しまんちゅシネマ

映画ノート

【映画】追憶と、踊りながら



追憶と、踊りながら(2014)イギリス
原題:Lilting
監督:ホン・カウ
日本公開:2015/5/23
作品情報

あらすじ
ロンドンの介護ホームで生活するカンボジア系中国人ジュン(チェン・ペイペイ)は一人息子のカイを失い途方に暮れていた。そんなジュンの元をカイと一緒に暮らしていたリチャード(ベン・ウィショー)が訪ねる。リチャードは英語の出来ないジュンのために通訳を雇い、ホーム仲間のアランとの仲も取り持とうとするが・・・

トレーラー

感想

ロンドンを舞台に、恋人を亡くした青年と恋人の母親の交流とコーピングを繊細に綴るヒューマンドラマ。
ウショー君演じるリチャードは実はゲイ。恋人カイが死に、どうしようもない悲しみの中にいる彼は、それでもカイの遺した母親ジュンを心配し、ジュンの暮らすホームへ足を運びます。
しかしカイはゲイであることを母に打ち明けないまま死んでしまったため、リチャードは真実を告げられません。もともと、カイとの時間を奪ったとしてリチャードをよく思っていないジュンはストレスさえ感じる始末。リチャードは何を求め、二人は愛するものの死を乗り越えることができるのか といった作品です。



とにかくベン・ウィショーがいい!
リチャードのカイに向ける深い深い愛に満ちた眼差しにドッキドキしたし、ウショー君ってこんな上手い人だったんだとあらためて思ったな。
途中何度か現実と追憶が交錯するシーンがあって、「あれ?」ってなるんですが
そこにいるはずのカイがいない。そんな演出に残されたものの悲しみが一層感じられて切ないんですよね。

ウィショー君の悲嘆の表情にはほんとやられた。
ホン・カウ監督自身もゲイということで、ウショー君をリチャードに選んだ目に狂いはありません。
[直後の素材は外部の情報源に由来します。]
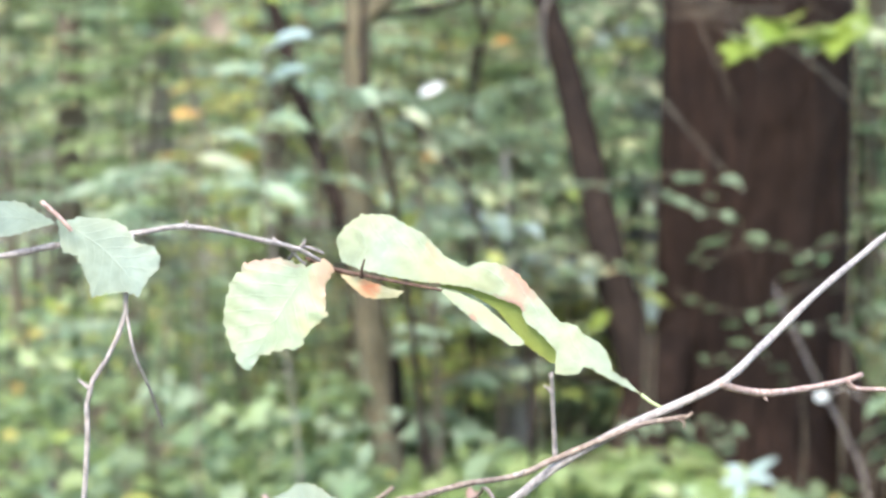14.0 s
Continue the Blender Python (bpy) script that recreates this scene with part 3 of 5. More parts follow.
slim_tree([(1.967, 10, -0.785), (1.976, 10, 0.4161), (1.931, 10, 1.305), (1.872, 10, 2.184), (1.851, 10, 2.533)], 0.06, 0.045, BARK_BROWN, "brown tree stem half hidden by leaves")
slim_tree([(-0.72, 6.35, -0.05), (-0.74, 6.35, 0.5), (-0.825, 6.35, 0.707), (-0.889, 6.35, 0.94), (-1.002, 6.4, 1.201), (-1.072, 6.4, 1.423), (-1.134, 6.45, 1.603), (-1.2, 6.45, 1.802), (-1.274, 6.5, 2.013)], 0.026, 0.023, BARK_DARK, "dark leaning stem beside the forked sapling")

# ---- thin bare stems between the shrubs ----
for k in range(34):
    d = 6.9 + 4.5 * RNG.random()
    x = d * (-0.35 + 0.66 * RNG.random())
    if -0.1 < x < 1.0 and d < 7.3:
        continue
    root = thing("thin_stem", (x, d, 0.0), "thin bare brown stem among the shrubs", "stem", "thin bare stems")
    lean, h = RNG.normal() * 0.35, 1.6 + 1.2 * RNG.random()
    line = [(x, d, -0.03), (x + lean * 0.2 + RNG.normal() * 0.05, d, h * 0.35), (x + lean * 0.6 + RNG.normal() * 0.08, d, h * 0.7), (x + lean * 1.2, d + 0.1, h)]
    stem("stalk_stem", line, 0.009 + 0.008 * RNG.random(), 0.004, (BARK_BROWN, BARK_OLIVE, BARK_GREY)[k % 3], root, seg=6, n=18)
    for q in range(3):
        p = Vector(line[1 + q % 3]) + Vector((0, 0, 0.1 * q))
        side = Vector((RNG.normal(), 0.4 * RNG.normal(), 0.35)).normalized() * (0.25 + 0.3 * RNG.random())
        stem("twig", [p, p + side * 0.5 + Vector((0, 0, 0.02)), p + side], 0.004, 0.0018, BARK_BROWN, root, seg=5)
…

また監督はイギリスに暮らすカンボジア系の中国人で、英語を話さないお母さんがいらっしゃるとのこと。本作は多分に監督自身の経験が反映されてるんでしょう。

母親を大切に思う一方で、自立もして欲しいと思う気持ちの表れか、映画の中でちょっとおせっかいに感じる部分もあったけれど、きれい事で終わらせないリアリティが、ラストシーンのカタルシスにも繋がっているわけで、これもありかな。
家族やカミングアウト、文化や移民といった題材を、クラシックな落ち着きと風格をもって描く、これが初監督作品というのだから監督ちょっと凄いと思う。柔らかな映像も美しく、好きな作品でした。